Rugby players just don’t earn as much as soccer players or American football players. In fact, they don’t earn as much as the better snooker players either. The average seems to be around £50,000 a year in the UK, which is roughly what the average soccer player earns in week. This has been rumored to increase to a couple hundred thousand a year for the better players, but even that is very little when you think that the guys are putting it on the line ever week.

It’s also less than what rugby union players can earn, but it all depends on the player and the teams they play for. More people watch Rugby Union on TV and in the stadium. More merchandise is sold, more TV appearances and sponsorships occur and there is generally more money in it.

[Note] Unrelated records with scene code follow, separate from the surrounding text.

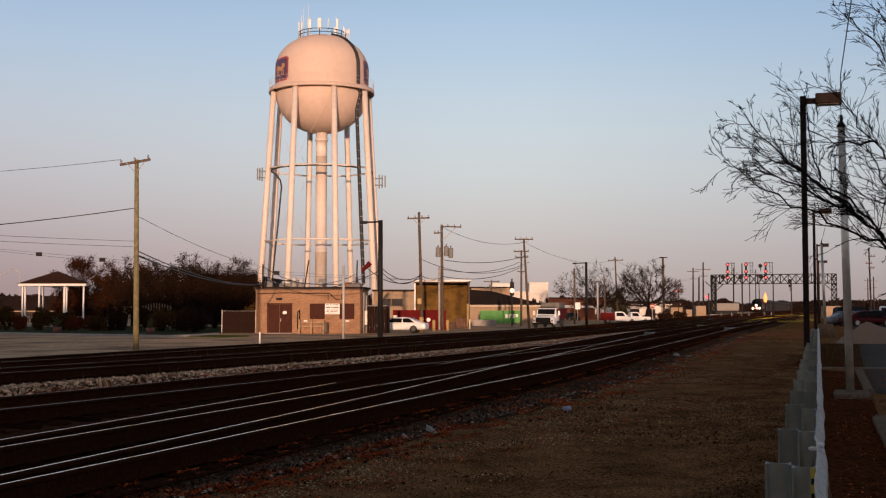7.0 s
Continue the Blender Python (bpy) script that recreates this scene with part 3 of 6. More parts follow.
# antenna frames either side
for sx in (-1, 1):
    bm = bmesh.new()
    r = leg_r(18 + TZ)
    zc = 18.0 + TZ - (0 if sx < 0 else 0.9)
    tube(bm, [(sx * r, -0.3, zc + 0.4), (sx * (r + 1.0), -0.5, zc + 0.4)], 0.07, 6)
    tube(bm, [(sx * r, -0.3, zc - 0.4), (sx * (r + 1.0), -0.5, zc - 0.4)], 0.07, 6)
    for i in range(3):
        xx, yy = sx * (r + 0.55 + 0.34 * i), -0.8 + 0.35 * i
        box(bm, xx - 0.075, xx + 0.075, yy - 0.06, yy + 0.06, zc - 0.85 + 0.1 * i, zc + 0.8)
    part("antenna_frame", bm, M_GREYPAINT, tower)
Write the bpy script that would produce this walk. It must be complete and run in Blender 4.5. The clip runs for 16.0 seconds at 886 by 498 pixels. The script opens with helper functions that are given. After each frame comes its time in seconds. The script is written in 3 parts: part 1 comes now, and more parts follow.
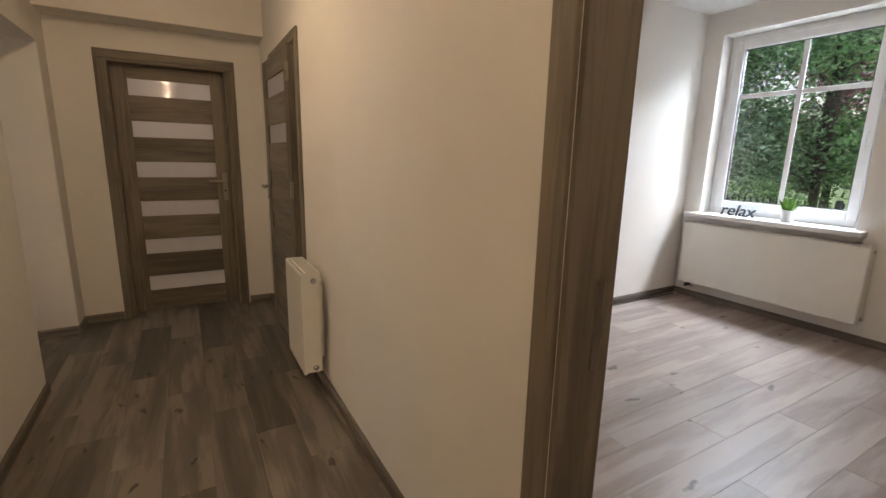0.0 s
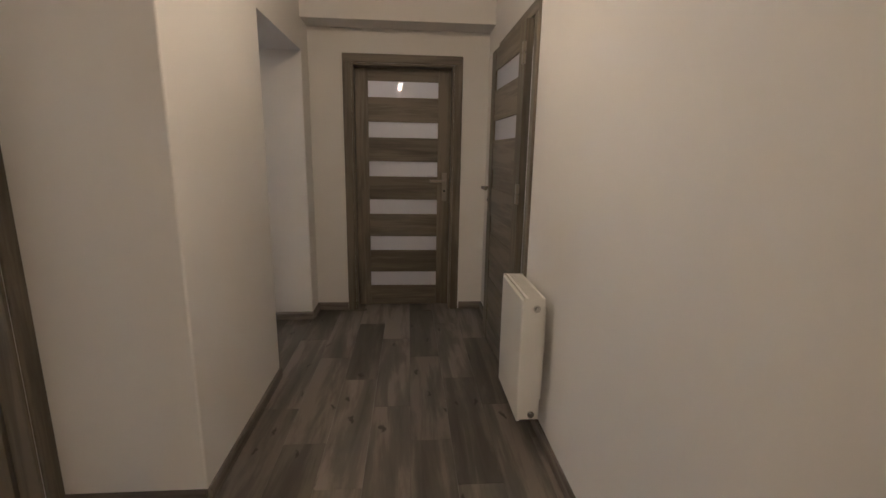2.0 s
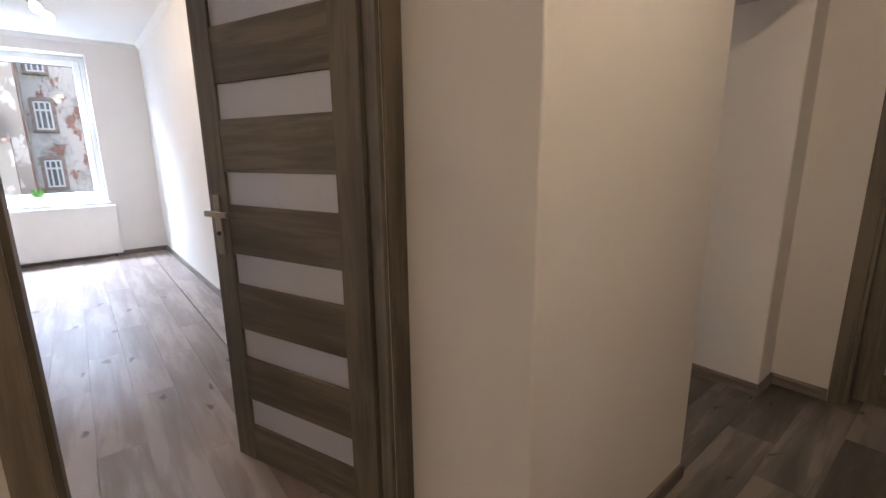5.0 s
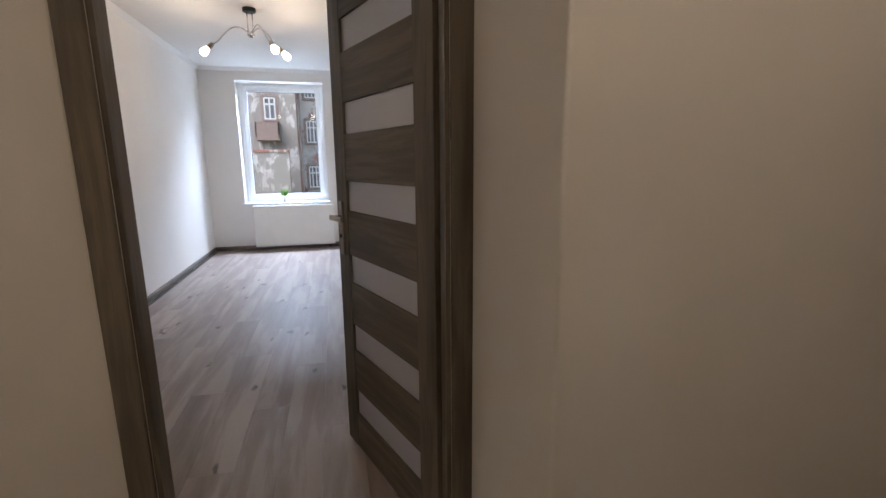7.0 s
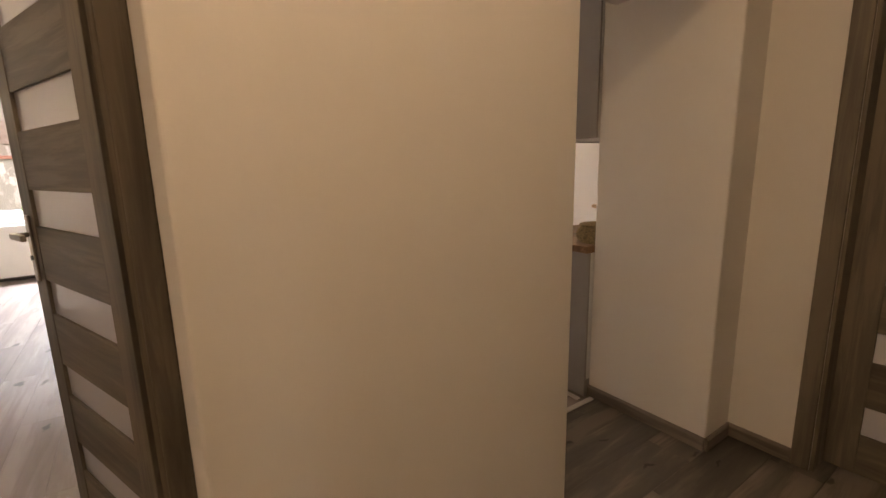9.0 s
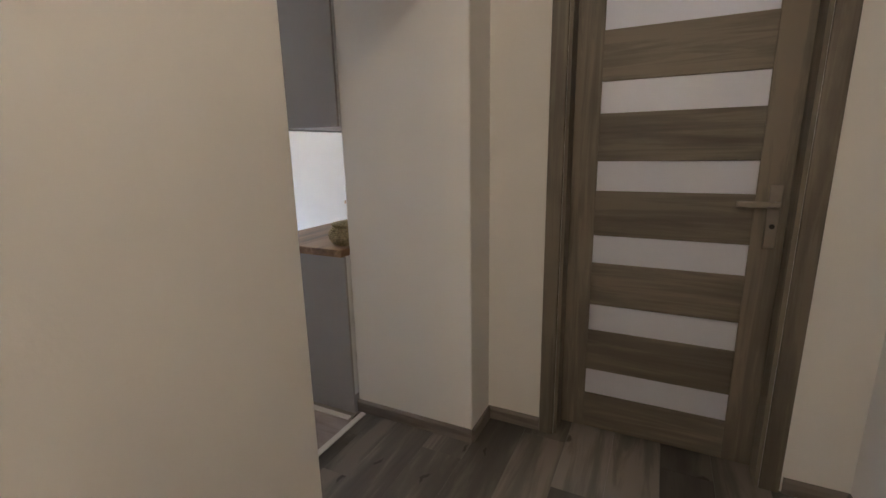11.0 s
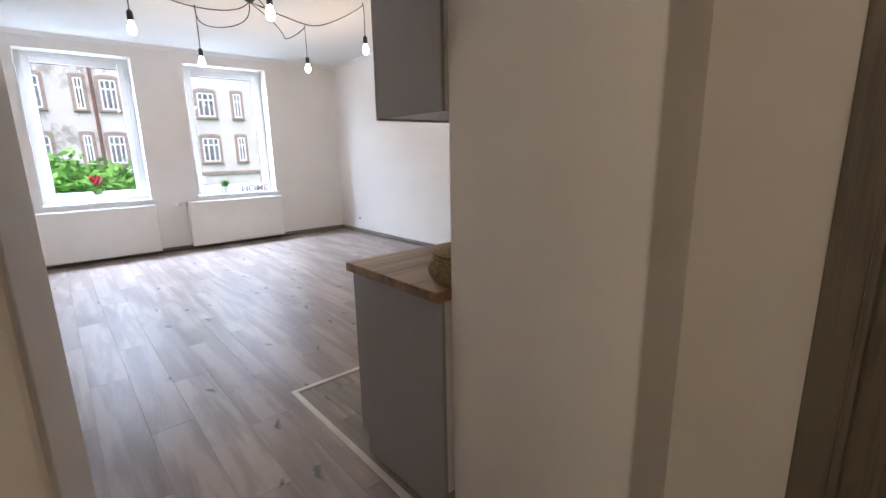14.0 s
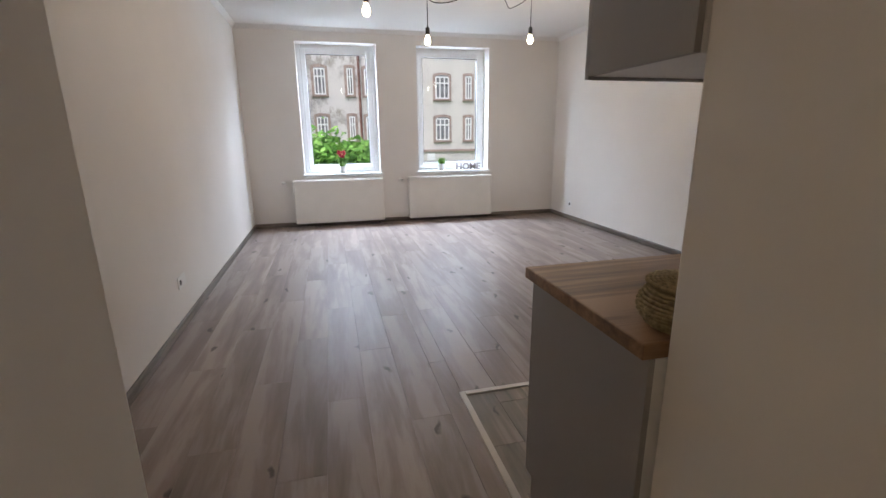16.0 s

But obviously, one of the better Rugby League players will earn more than one of the less known Rugby Union players.

The better paid Rugby Union players are said to earn in excess of £1 million a year, which is a fraction of what soccer players earn, but a great deal more than what Rugby League players earn.

Rugby Union vs Rugby League: Which is Best?

It’s a matter of preference. I personally grew up playing Rugby League and always preferred it for the speed, but at the same time, I would rather watch a Rugby Union international tournament, because it’s much bigger and just feels more important. I also think that the game of Union is better suited to the big occasion and judging by viewing figures, I am not alone. Many non-rugby fans will tune in to watch the Rugby Union World Cup if their country is playing, but the same can’t be said for Rugby League.

In terms of popularity, money earned and impact on the global stage, union wins. In terms of speed and skill, you have to give it to League. All in all, Rugby League vs Rugby Union is a contest that doesn’t need to exist. We can enjoy both soccer and rugby; we can enjoy pool and snooker; so why can’t we enjoy both codes of rugby?

Watch, play and, if you can, invest in these sports. They both deserve to be bigger than they are.